C’est une expérience qui m’a beaucoup apporté à un niveau humain, mais qui est aussi assez impressionnante, car elle vous force à voir tout ce qui reste à accomplir pour améliorer le sort de dizaines de millions de gens. Il y a tant de choses à faire…La tâche est immense. Quelquefois, vous êtes assailli par le doute. Vous vous dites que quoi que vous fassiez, ce ne sera jamais suffisant. Mais vous reprenez courage quand vous constatez les conséquences concrètes de vos actions. Il suffit que vous voyez un visage souriant, une personne dont la vie a changé pour de bon, pour que vous sachiez que tout ce que vous avez entrepris en valait la peine. Je m’implique à fond dans ces actions et je peux vous dire que j’ai vu de mes yeux les preuves de leur efficacité. Je le fais avec d’autant plus d’enthousiasme que nous obtenons des résultats , et que nous faisons vraiment changer les choses. L’Afrique du Sud va bientôt entrer dans une période d’élection, et nous allons en profiter pour demander aux candidats que nos actions dans le milieu médical et hospitalier soient désormais intégrées aux débouchés professionnels des professions médicales. Il y a tellement de gens pauvres dans ce pays, et tellement de gens touchés par le Sida que c’est devenu une priorité.
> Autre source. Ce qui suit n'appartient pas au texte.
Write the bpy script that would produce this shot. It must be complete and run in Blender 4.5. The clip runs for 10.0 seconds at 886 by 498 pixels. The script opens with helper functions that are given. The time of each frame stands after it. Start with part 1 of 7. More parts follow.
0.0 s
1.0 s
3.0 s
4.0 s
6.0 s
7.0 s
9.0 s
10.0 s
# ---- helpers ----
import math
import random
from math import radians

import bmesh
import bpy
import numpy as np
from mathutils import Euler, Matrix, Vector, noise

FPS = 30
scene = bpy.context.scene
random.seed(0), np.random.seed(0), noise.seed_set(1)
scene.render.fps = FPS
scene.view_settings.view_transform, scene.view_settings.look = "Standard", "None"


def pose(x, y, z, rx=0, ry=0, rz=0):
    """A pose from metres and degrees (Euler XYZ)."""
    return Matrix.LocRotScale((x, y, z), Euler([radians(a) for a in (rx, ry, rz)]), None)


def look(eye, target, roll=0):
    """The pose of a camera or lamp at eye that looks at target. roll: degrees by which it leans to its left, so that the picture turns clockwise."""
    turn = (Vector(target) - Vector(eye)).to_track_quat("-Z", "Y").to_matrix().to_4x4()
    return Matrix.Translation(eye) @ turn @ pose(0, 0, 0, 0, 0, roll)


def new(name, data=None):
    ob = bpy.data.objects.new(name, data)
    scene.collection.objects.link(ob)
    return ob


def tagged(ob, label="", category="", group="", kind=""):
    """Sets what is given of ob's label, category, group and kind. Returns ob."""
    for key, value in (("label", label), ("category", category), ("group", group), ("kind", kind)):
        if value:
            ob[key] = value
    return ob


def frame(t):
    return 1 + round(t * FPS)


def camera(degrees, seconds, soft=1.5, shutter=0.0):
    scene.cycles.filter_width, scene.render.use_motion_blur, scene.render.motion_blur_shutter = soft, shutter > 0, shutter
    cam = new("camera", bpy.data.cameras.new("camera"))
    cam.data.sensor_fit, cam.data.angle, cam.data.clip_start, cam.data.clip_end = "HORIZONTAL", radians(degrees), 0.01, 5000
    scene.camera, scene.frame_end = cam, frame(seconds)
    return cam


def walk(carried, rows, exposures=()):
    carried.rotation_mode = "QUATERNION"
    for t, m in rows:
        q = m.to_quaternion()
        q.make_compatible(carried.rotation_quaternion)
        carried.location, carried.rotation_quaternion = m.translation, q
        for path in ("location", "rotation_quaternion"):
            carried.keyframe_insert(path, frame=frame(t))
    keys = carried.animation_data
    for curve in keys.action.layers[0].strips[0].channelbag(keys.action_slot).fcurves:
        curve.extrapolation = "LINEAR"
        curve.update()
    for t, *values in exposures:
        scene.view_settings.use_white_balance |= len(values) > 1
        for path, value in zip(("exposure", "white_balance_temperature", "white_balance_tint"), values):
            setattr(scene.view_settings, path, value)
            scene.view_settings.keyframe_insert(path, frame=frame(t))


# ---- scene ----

Vous participez à l’adaptation du roman La Route, de Cormac McCarthy, qui a obtenu le prix Pulitzer l’année dernière. Il s’agit de l’histoire d’un homme et de son fils qui traversent à pied une Amérique post-apocalyptique.(Ndlr : ce roman est publié en France par les éditions de l’Olivier) Pourriez-vous nous parler de ce projet ?

Ce roman a changé ma vie. Je ne tournerai que trois jours sur ce film, car je n’apparais que dans des séquences de flashback. Mais cette histoire est tellement profonde, et tellement en prise avec le monde actuel qu’il faut absolument la présenter au plus grand nombre de gens. Elle est aussi imprégnée d’espoir. C’est un formidable message d’espoir. C’est Viggo Mortensen joue le rôle principal.

Quels sont vos créateurs de mode favoris ? Je pense que vous allez nous parler de Dior, dont vous représentez aussi le parfum « «J’adore »…

Je travaille avec beaucoup de créateurs, mais comme vous le disiez, j’ai effectivement une relation privilégiée avec John Galliano, chez Dior. Je travaille avec cette grande maison française depuis plusieurs années déjà, et je pense que John est vraiment un génie et l’un des esprits les plus créatifs de cette profession.